Fundamental analysis: Liquidation pressure weighed on cotton futures today as speculators continue to dump long positions they amassed on the strong rally from November to early March. Additional pressure came from news Tuesday that India plans to start selling state-owned cotton reserves onto the domestic market beginning Friday.

To stem the recent tide of selling, weekly export sales likely need to come in much stronger than anticipated tomorrow morning.

Technical analysis: December cotton futures did significant technical damage on the daily price chart today by plunging through the uptrend from last November's low and also closing below a 38% retracement of the November-to-March rally.
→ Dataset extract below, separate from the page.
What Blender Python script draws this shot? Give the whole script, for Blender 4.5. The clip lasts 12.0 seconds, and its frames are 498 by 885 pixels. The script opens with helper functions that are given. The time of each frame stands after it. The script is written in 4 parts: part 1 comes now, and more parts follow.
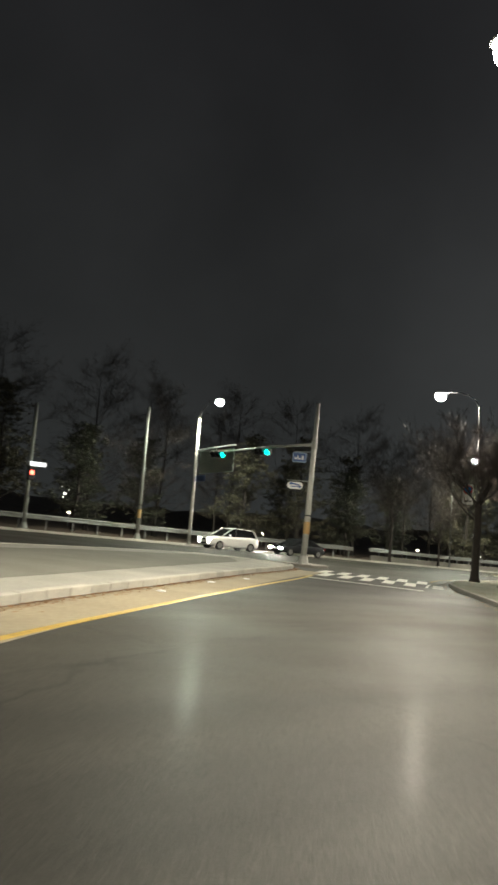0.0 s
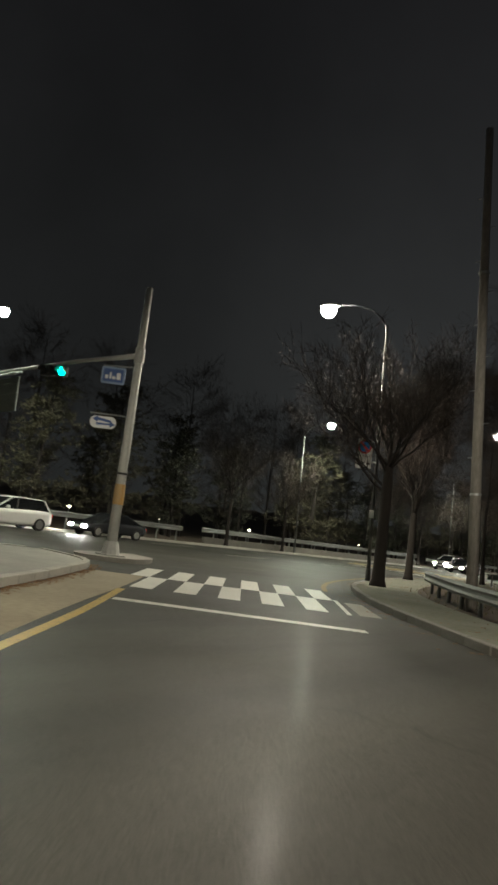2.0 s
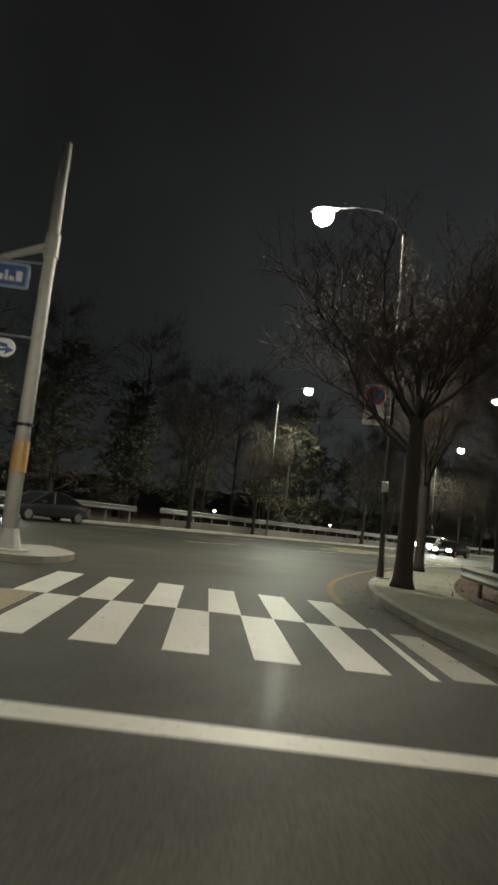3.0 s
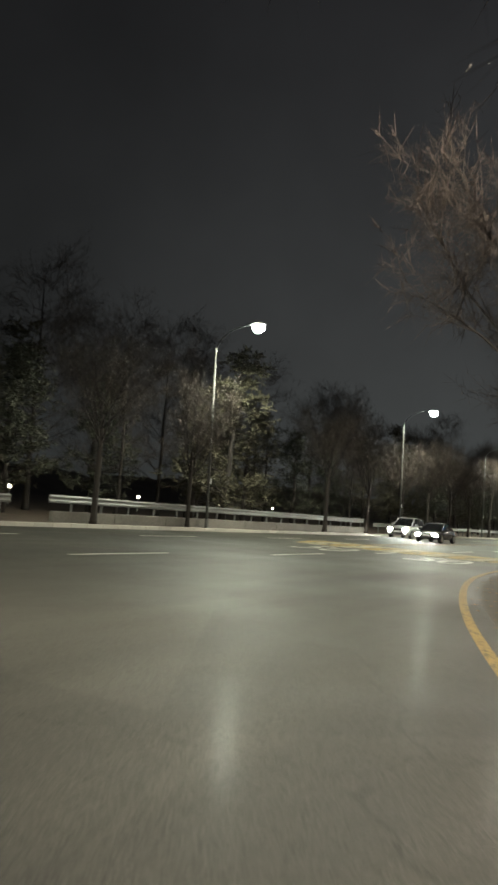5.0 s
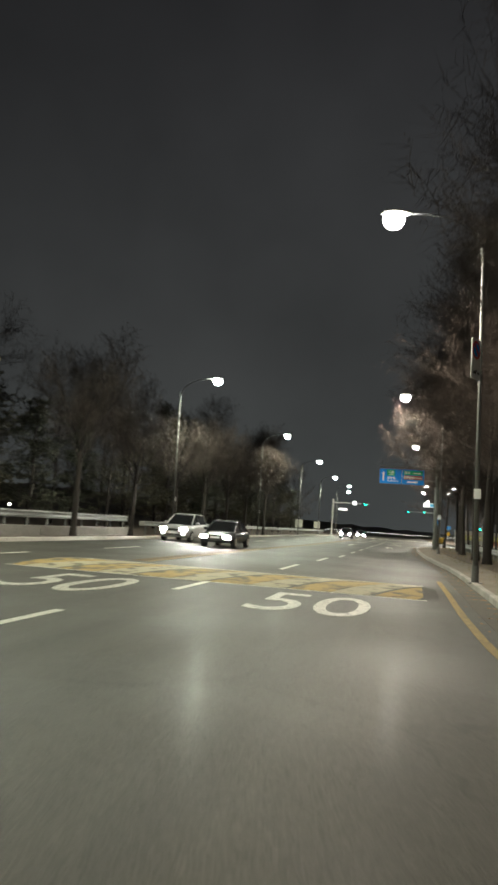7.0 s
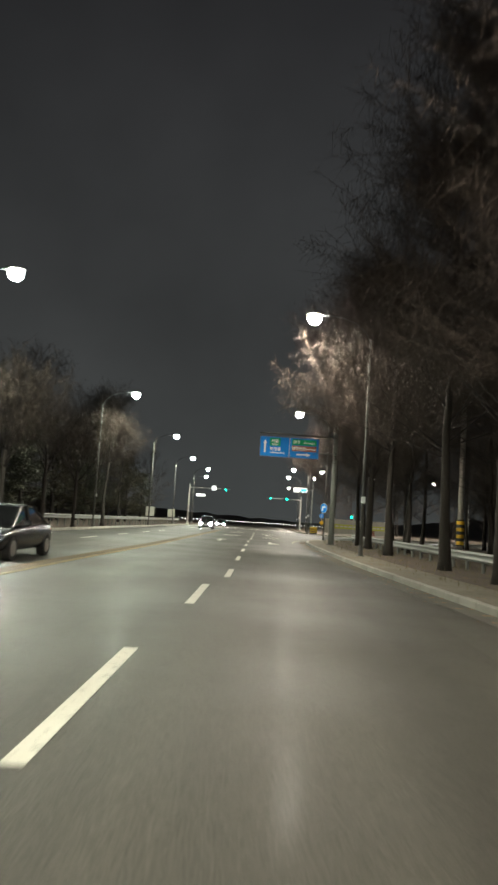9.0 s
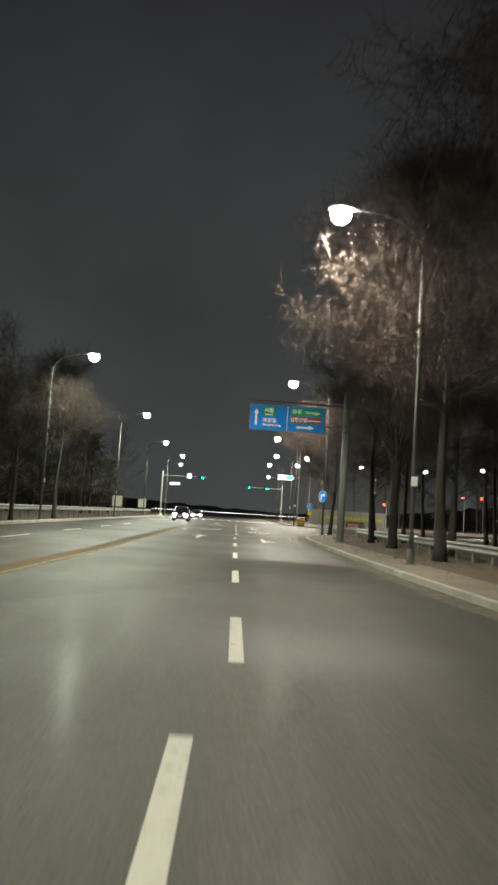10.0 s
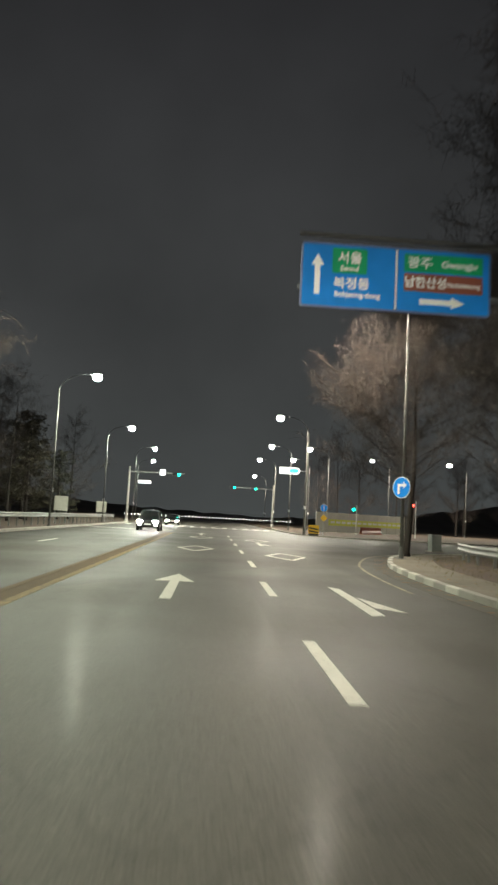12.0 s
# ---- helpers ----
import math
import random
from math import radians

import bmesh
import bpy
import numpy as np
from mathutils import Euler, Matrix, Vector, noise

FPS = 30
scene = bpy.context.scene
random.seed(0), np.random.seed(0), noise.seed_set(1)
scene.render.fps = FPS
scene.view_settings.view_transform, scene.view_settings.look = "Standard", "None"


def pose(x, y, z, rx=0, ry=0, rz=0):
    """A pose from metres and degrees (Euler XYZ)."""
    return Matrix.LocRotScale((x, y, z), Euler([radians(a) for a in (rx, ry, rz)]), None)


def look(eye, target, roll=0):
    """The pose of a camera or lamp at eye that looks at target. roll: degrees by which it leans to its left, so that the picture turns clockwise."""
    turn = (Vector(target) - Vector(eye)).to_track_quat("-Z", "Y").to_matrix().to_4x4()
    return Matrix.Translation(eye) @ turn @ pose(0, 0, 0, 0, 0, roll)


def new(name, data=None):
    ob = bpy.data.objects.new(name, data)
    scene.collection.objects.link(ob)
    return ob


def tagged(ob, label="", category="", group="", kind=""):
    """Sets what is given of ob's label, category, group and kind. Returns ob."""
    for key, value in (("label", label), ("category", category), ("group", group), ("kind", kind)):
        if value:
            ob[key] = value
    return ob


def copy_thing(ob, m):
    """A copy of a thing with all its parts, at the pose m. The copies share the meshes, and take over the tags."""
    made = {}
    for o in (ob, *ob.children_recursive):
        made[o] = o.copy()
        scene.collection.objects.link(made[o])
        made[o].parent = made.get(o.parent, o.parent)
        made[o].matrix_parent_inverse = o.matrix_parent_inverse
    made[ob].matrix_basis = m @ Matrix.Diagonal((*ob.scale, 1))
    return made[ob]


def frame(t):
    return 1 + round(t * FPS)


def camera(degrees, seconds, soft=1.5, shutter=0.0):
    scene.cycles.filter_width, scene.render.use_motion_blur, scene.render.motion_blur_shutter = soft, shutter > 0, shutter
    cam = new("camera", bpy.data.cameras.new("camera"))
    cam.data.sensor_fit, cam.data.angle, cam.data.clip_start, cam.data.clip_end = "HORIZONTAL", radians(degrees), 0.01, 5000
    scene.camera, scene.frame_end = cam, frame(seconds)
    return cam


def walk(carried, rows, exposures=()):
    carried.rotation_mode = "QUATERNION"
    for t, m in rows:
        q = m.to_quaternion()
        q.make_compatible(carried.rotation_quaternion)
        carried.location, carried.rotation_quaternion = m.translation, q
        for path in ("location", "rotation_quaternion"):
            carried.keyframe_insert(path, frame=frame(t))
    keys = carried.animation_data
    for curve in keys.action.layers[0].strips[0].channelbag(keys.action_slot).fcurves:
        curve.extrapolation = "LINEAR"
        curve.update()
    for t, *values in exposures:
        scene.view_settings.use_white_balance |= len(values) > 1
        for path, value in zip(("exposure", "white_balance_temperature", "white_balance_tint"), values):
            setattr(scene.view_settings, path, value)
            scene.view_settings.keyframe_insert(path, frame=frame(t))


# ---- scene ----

Followthrough tomorrow would confirm a heightened bearish technical posture. The next landing area for the contract is old resistance at 81.30 cents.

Hedgers: NEW ADVICE: Hedge 50% of expected 2013-crop production in December cotton futures. Our fill was at 83.87 cents. 50% of expected 2013-crop production is also sold via cash forward contract for harvest delivery. 100% sold on old-crop in the cash market.

Cash-only marketers: 85% sold on old-crop. 50% of expected 2013-crop production is sold via cash forward contract for harvest delivery.